## [PROBLEM TO WORK ON]
Will you write out the data exactly, excluding every picture?

## [DATASET EXCERPT]
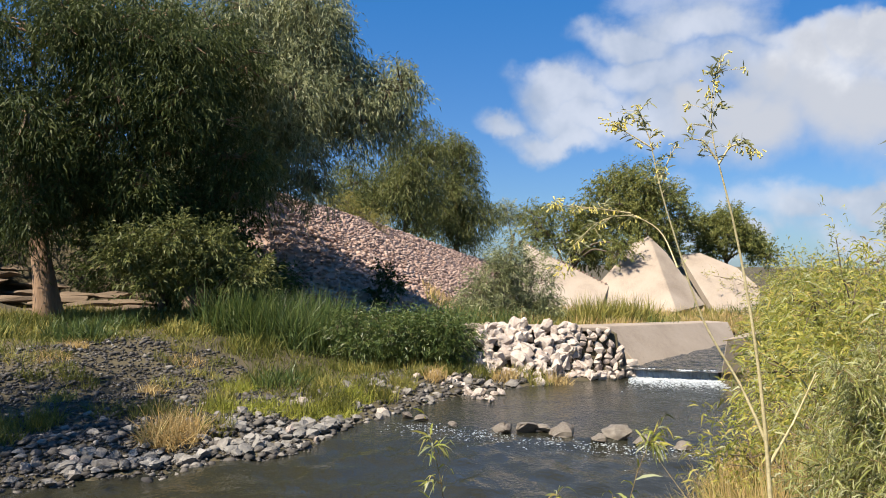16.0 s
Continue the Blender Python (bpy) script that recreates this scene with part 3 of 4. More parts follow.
# ---- trees ----
def tree(name, base, trunk_top, radius, crown, leaf, count, mat, label, category="tree", weep=0.0, seed=1, strand=0.8, width=0.16, sides=10, clumps=6, bark=M_BARK):
    """crown: puffs as centre and half sizes, that limbs lead to and short leafy twigs fill."""
    rng = np.random.default_rng(seed)
    puffs = []
    for cx, cy, cz, rx, ry, rz in crown:
        puffs.append((cx, cy, cz, rx * 0.72, ry * 0.72, rz * 0.72, None))
        for _ in range(clumps):
            d = unit(rng.normal(size=3) + np.array([0, 0, 0.25])) * (0.62 + 0.3 * rng.random())
            k = 0.30 + 0.22 * rng.random()
            puffs.append((cx + d[0] * rx, cy + d[1] * ry, cz + d[2] * rz, rx * k, ry * k, rz * k, (cx, cy, cz)))
    crown = puffs
    base, trunk_top = np.array(base, float), np.array(trunk_top, float)
    ob = thing(name, label, category, base)
    t = np.linspace(0, 1, 9)[:, None]
    bend = rng.normal(size=3) * 0.04 * np.linalg.norm(trunk_top - base)
    line = base + (trunk_top - base) * t + bend * np.sin(t * np.pi * 1.5)
    v, f = tube_arrays(line, radius * (1.0 - 0.45 * t[:, 0] + 0.5 * (1 - t[:, 0]) ** 6), sides)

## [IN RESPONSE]
16.0 s
Continue the Blender Python (bpy) script that recreates this scene with part 3 of 4. More parts follow.
# ---- trees ----
def tree(name, base, trunk_top, radius, crown, leaf, count, mat, label, category="tree", weep=0.0, seed=1, strand=0.8, width=0.16, sides=10, clumps=6, bark=M_BARK):
    """crown: puffs as centre and half sizes, that limbs lead to and short leafy twigs fill."""
    rng = np.random.default_rng(seed)
    puffs = []
    for cx, cy, cz, rx, ry, rz in crown:
        puffs.append((cx, cy, cz, rx * 0.72, ry * 0.72, rz * 0.72, None))
        for _ in range(clumps):
            d = unit(rng.normal(size=3) + np.array([0, 0, 0.25])) * (0.62 + 0.3 * rng.random())
            k = 0.30 + 0.22 * rng.random()
            puffs.append((cx + d[0] * rx, cy + d[1] * ry, cz + d[2] * rz, rx * k, ry * k, rz * k, (cx, cy, cz)))
    crown = puffs
    base, trunk_top = np.array(base, float), np.array(trunk_top, float)
    ob = thing(name, label, category, base)
    t = np.linspace(0, 1, 9)[:, None]
    bend = rng.normal(size=3) * 0.04 * np.linalg.norm(trunk_top - base)
    line = base + (trunk_top - base) * t + bend * np.sin(t * np.pi * 1.5)
    v, f = tube_arrays(line, radius * (1.0 - 0.45 * t[:, 0] + 0.5 * (1 - t[:, 0]) ** 6), sides)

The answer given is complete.